Sea sends early warning of heatwaves
Feeling the heat as New York City swelters in extreme summer temperatures. Image: Bill via Flickr
LONDON, 8 April, 2016 – Americans could have as many as seven weeks’ advance notice of devastating heatwaves. A telltale pattern of sea surface temperatures in the Pacific Ocean could presage weeks of intolerable temperatures in the cities and plains of the US.
Research published in Nature Geoscience reveals that a “fingerprint” of sea surface temperatures about 20 degrees north of the Equator – and dubbed the Pacific Extreme Pattern – meant that the chances of sustained and extreme heat 50 days later in the US Midwest and East Coast stepped up from one in six to one in four.
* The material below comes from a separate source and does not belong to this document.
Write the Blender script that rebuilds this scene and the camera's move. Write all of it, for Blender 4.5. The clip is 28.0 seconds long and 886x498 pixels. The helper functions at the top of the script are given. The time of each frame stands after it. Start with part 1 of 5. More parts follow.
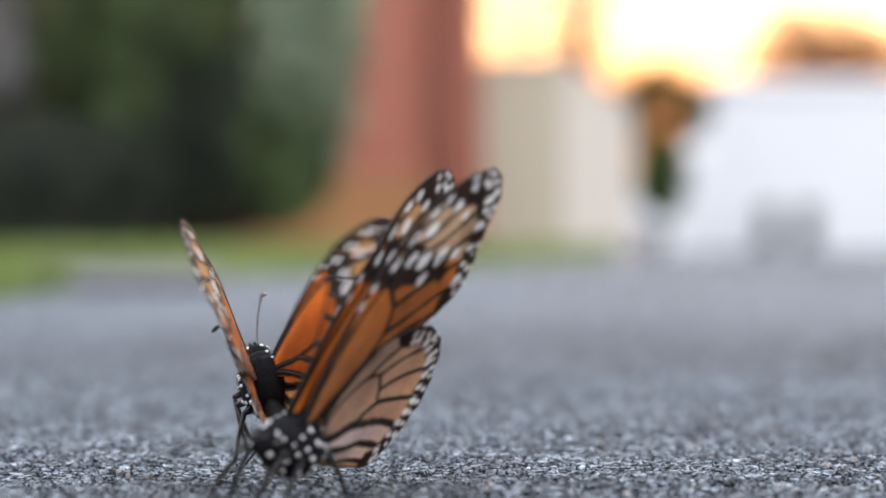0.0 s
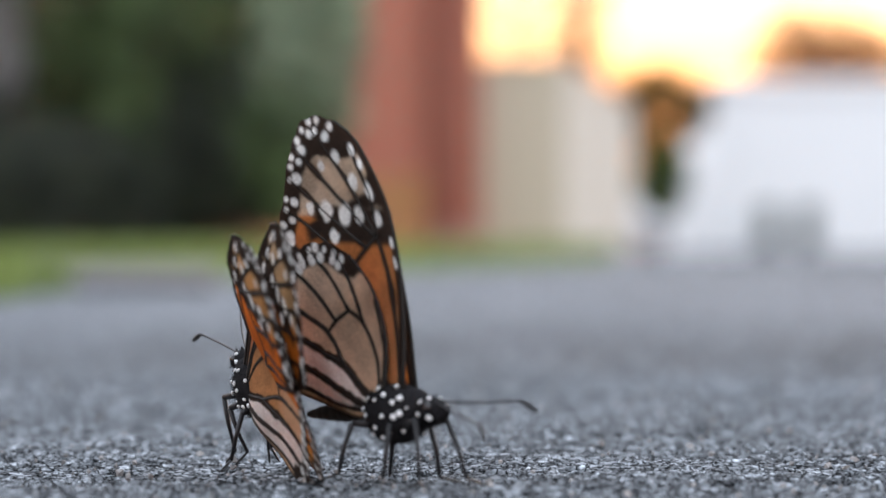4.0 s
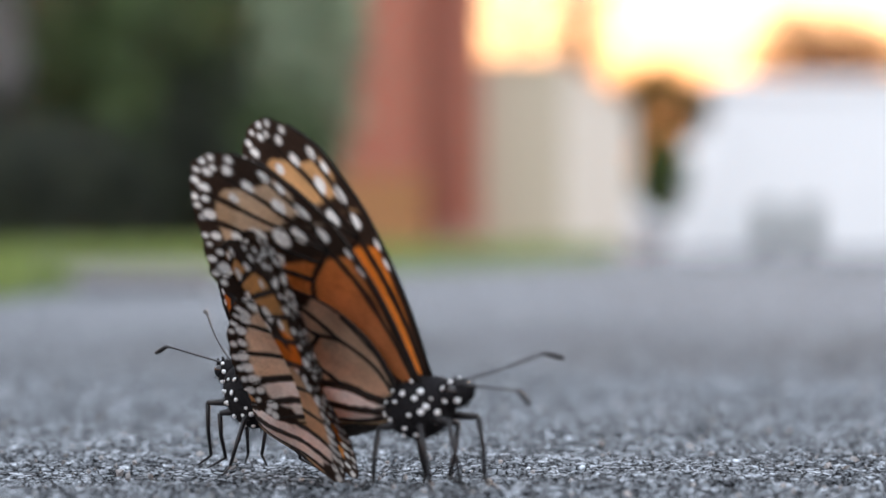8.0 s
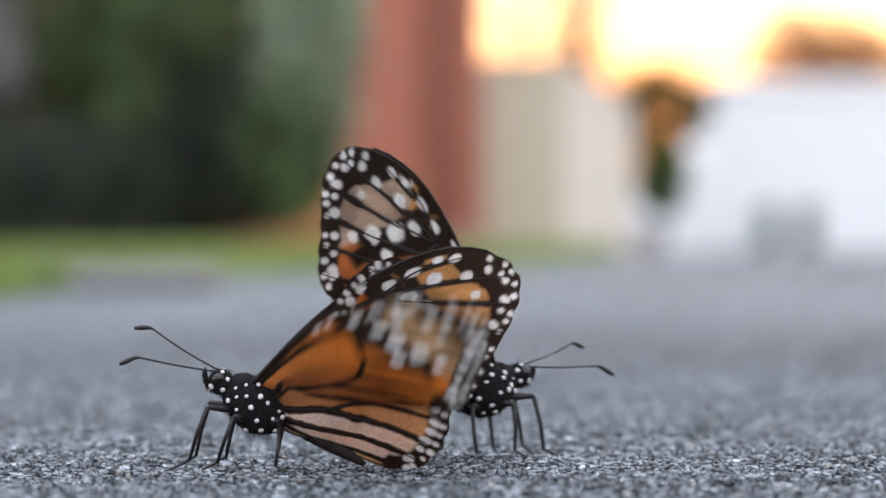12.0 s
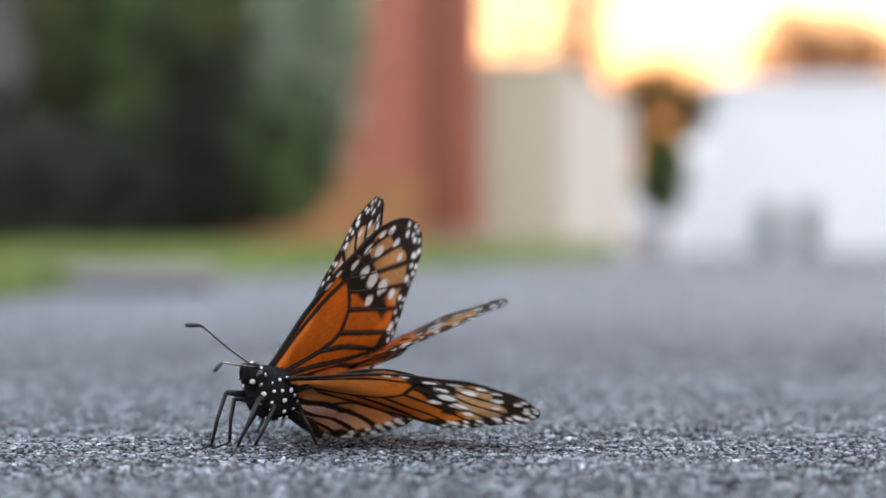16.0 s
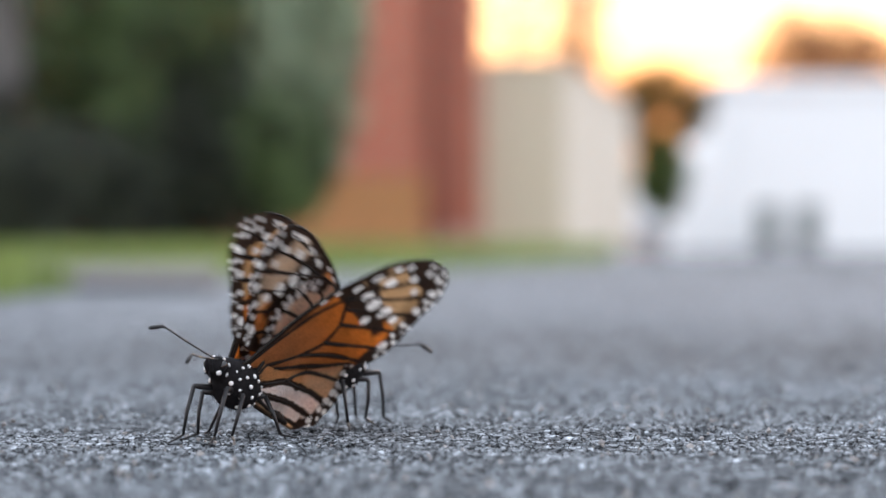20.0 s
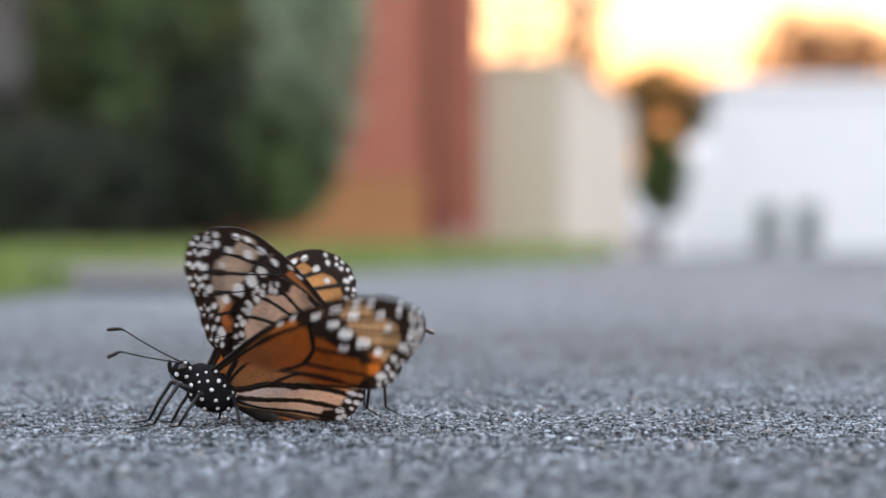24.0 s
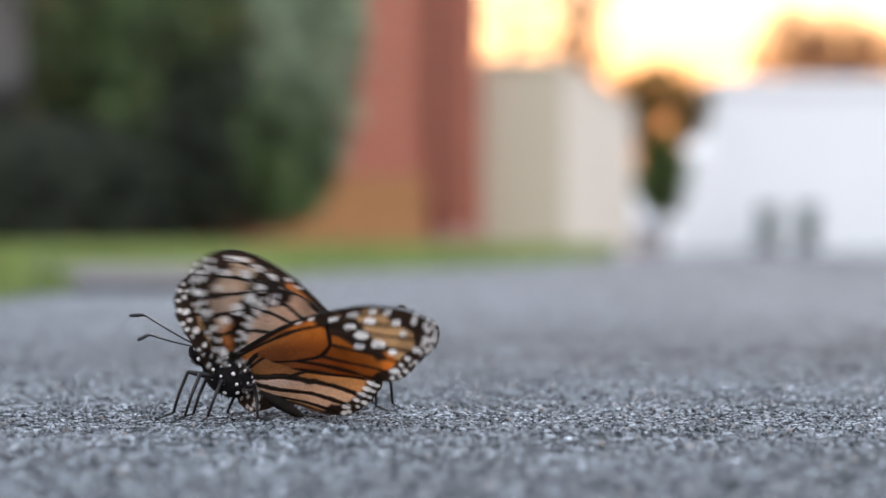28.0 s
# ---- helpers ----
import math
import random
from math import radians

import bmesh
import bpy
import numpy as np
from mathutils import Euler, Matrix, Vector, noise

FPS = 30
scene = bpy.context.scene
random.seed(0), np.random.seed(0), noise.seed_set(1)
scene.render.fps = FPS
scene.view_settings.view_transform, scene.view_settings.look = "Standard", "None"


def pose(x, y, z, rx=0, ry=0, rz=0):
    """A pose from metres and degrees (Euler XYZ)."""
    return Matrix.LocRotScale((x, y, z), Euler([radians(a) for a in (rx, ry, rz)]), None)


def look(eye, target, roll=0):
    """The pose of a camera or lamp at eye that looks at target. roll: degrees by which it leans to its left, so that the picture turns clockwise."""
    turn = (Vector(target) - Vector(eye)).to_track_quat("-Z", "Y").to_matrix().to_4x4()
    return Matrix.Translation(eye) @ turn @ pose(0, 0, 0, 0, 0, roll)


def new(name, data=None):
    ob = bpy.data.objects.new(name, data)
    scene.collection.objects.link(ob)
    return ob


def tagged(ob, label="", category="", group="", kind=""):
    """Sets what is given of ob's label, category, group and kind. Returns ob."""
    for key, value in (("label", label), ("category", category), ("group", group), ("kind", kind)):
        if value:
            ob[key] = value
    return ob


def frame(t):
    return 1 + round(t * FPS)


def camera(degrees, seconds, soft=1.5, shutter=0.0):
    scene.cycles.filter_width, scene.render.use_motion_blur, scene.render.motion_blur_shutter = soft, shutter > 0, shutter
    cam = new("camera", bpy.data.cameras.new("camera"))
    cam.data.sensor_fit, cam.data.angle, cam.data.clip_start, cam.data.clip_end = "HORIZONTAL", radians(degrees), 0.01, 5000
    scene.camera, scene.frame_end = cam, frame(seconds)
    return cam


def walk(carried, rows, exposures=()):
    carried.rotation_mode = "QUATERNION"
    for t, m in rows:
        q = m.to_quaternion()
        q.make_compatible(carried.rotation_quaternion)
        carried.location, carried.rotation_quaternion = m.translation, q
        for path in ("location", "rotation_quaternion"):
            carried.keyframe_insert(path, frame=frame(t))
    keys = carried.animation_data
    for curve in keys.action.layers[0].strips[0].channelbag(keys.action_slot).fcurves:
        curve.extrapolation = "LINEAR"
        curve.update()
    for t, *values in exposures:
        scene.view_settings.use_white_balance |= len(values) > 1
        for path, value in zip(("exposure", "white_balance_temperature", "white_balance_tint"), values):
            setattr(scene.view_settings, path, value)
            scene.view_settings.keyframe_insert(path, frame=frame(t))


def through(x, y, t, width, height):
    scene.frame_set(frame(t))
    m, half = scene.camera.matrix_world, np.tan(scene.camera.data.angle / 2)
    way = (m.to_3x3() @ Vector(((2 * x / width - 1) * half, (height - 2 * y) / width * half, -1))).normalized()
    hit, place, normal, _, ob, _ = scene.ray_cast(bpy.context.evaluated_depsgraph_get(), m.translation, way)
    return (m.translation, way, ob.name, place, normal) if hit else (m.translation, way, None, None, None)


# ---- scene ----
# Two mating monarch butterflies on asphalt at dusk, seen from ground height.
MM = 0.001
EYE = (0.0, 0.0, 0.038)

cam = camera(22.0, 28.0, soft=1.5, shutter=0.9)
walk(cam, [(0.0, look(EYE, (0, 10, 0.038))), (28.0, look(EYE, (0, 10, 0.038)))],
     exposures=[(0, 1.42), (2, 1.38), (3, 1.29), (7, 1.29), (8, 1.36), (10, 1.40), (16, 1.38), (18, 1.41), (21, 1.41), (24, 1.34), (28, 1.33)])
cam.data.dof.use_dof = True
cam.data.dof.aperture_fstop = 11.5

# ---- light ----
SUN_AZ, SUN_EL = 7.0, 4.0
world = bpy.data.worlds.new("dusk")
scene.world = world
world.use_nodes = True
wn = world.node_tree.nodes
sky = wn.new("ShaderNodeTexSky")
sky.sky_type = "NISHITA"
sky.sun_disc = False
sky.sun_elevation = radians(SUN_EL)
sky.sun_rotation = radians(SUN_AZ)
sky.air_density, sky.dust_density, sky.ozone_density = 1.0, 3.0, 1.5
wl = world.node_tree.links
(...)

And 30 days ahead, the same pattern brought the odds to better than one in two.
Critical aspects
“Summertime heatwaves are among the deadliest weather events, and they can have big impacts on farming, energy use, and other critical aspects of society,” says Karen McKinnon, a post-doctoral fellow at the National Centre for Atmospheric Research in Boulder, Colorado.
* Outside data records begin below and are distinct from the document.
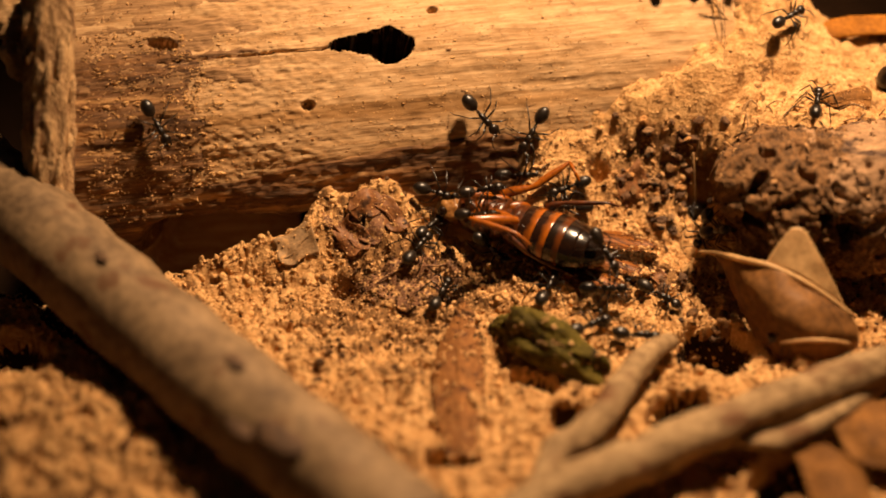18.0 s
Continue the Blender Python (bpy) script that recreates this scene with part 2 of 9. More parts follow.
def log_radius(s, th):
    """The log's radius at s along it and th degrees up from its front."""
    arc = np.asarray(th) * (LOG_R * math.pi / 180)
    r = LOG_R + 1.2 * fbm(s / 16, arc / 9, 11) + 0.35 * fbm(s / 3.5, arc / 2.2, 12)
    r = r + 0.20 * fbm(s / 17 + 3 + arc * 0.05, arc / 1.0, 13) + 0.09 * fbm(s / 7.0, arc / 0.42, 14, 2) + 0.09 * fbm(s / 0.8, arc / 0.5, 18, 2) + 0.34 * fbm(s / 0.6, arc / 0.35, 19, 2) * smooth(-29, -26, s) * (1 - smooth(-18, -9, s))
    edge = 1.0 * fbm(s / 1.4, arc / 1.4, 15) + 0.5 * fbm(s / 5, arc / 5, 16)
    tall = 0.72 + 1.05 * np.exp(-((s + 6.9) / 2.1) ** 2)
    q = ((s + 8.8 + 0.5 * edge) / 4.0) ** 4 + ((arc - 18.6 + 0.09 * (s + 8.8) + 0.6 * edge) / tall) ** 2
    r = r - 14.0 * (1 - smooth(0.86, 1.08, q + 0.5 * fbm(s / 0.7, arc / 0.7, 37, 2)))
    q = ((s + 28.6) / 1.4) ** 2 + ((arc - 20.6 + 0.25 * (s + 28.6)) / 0.55) ** 2
    r = r - 1.8 * (1 - smooth(0.4, 1.3, q))
    q = ((s + 15.5) / 0.6) ** 2 + ((arc - 13.3) / 0.5) ** 2
    r = r - 1.3 * (1 - smooth(0.4, 1.3, q))
    q = ((s + 2.6) / 0.5) ** 2 + ((arc - 21.7) / 0.3) ** 2
    r = r - 1.2 * (1 - smooth(0.4, 1.3, q))
    r = r - 7.0 * smooth(9.5, 4.0, np.asarray(th) + 8 * fbm(s / 4, arc / 4, 45)) * smooth(-33, -28, s) * (1 - smooth(-12, -7, s))   # eroded underside
    crack = np.abs(arc - 18.85 - 0.01 * (s + 12) + 0.25 * fbm(s / 3, s * 0, 17))
    r = r - 0.8 * (1 - smooth(0.02, 0.17, crack + 0.08 * fbm(s / 0.9, s * 0, 22))) * smooth(-31, -26, s) * (1 - smooth(-14, -12, s))
    return r


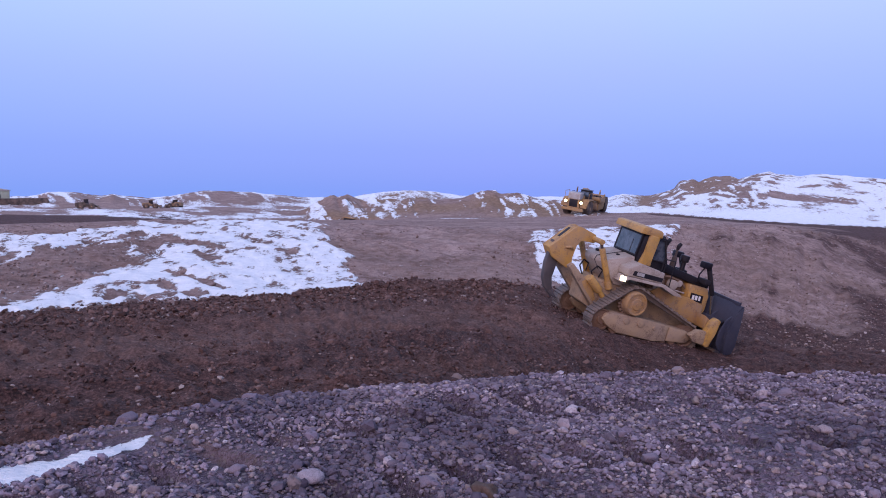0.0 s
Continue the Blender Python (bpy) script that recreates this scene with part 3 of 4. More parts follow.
def prism(bm, outline, y0, y1, bevel=0.02):
    """A plate: an outline of (x, z), from y0 to y1."""
    a = [bm.verts.new((x, y0, z)) for x, z in outline]
    b = [bm.verts.new((x, y1, z)) for x, z in outline]
    bm.faces.new(a)
    bm.faces.new(b[::-1])
    n = len(a)
    for i in range(n):
        bm.faces.new((a[i], b[i], b[(i + 1) % n], a[(i + 1) % n]))
    bevelled(bm, a + b, bevel)
    bmesh.ops.recalc_face_normals(bm, faces=bm.faces)
    return bm


def rod(bm, p, q, r0, r1=None, seg=14, bevel=0.0):
    p, q = Vector(p), Vector(q)
    m = Matrix.Translation((p + q) / 2) @ (q - p).to_track_quat("Z", "Y").to_matrix().to_4x4()
    made = bmesh.ops.create_cone(bm, cap_ends=True, segments=seg, radius1=r0, radius2=r0 if r1 is None else r1, depth=(q - p).length, matrix=m)
    if bevel:
        caps = [e for v in made["verts"] for e in v.link_edges if len(e.link_faces) == 2 and min(len(f.verts) for f in e.link_faces) != max(len(f.verts) for f in e.link_faces)]
        bmesh.ops.bevel(bm, geom=list(set(caps)), offset=bevel, segments=2, affect="EDGES", profile=0.5)
    return bm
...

“If we can give city planners and farmers a heads up that extreme heat is on the way, we might be able to avoid some of the worst consequences.”
Climate scientists have consistently predicted that climate change will be driven by global warming that will manifest itself in ever more intense, and more frequent, extremes of heat.
In 2012, the US was hit by an unprecedented and sustained heatwave that broke thousands of local temperature records, and claimed an estimated 100 lives.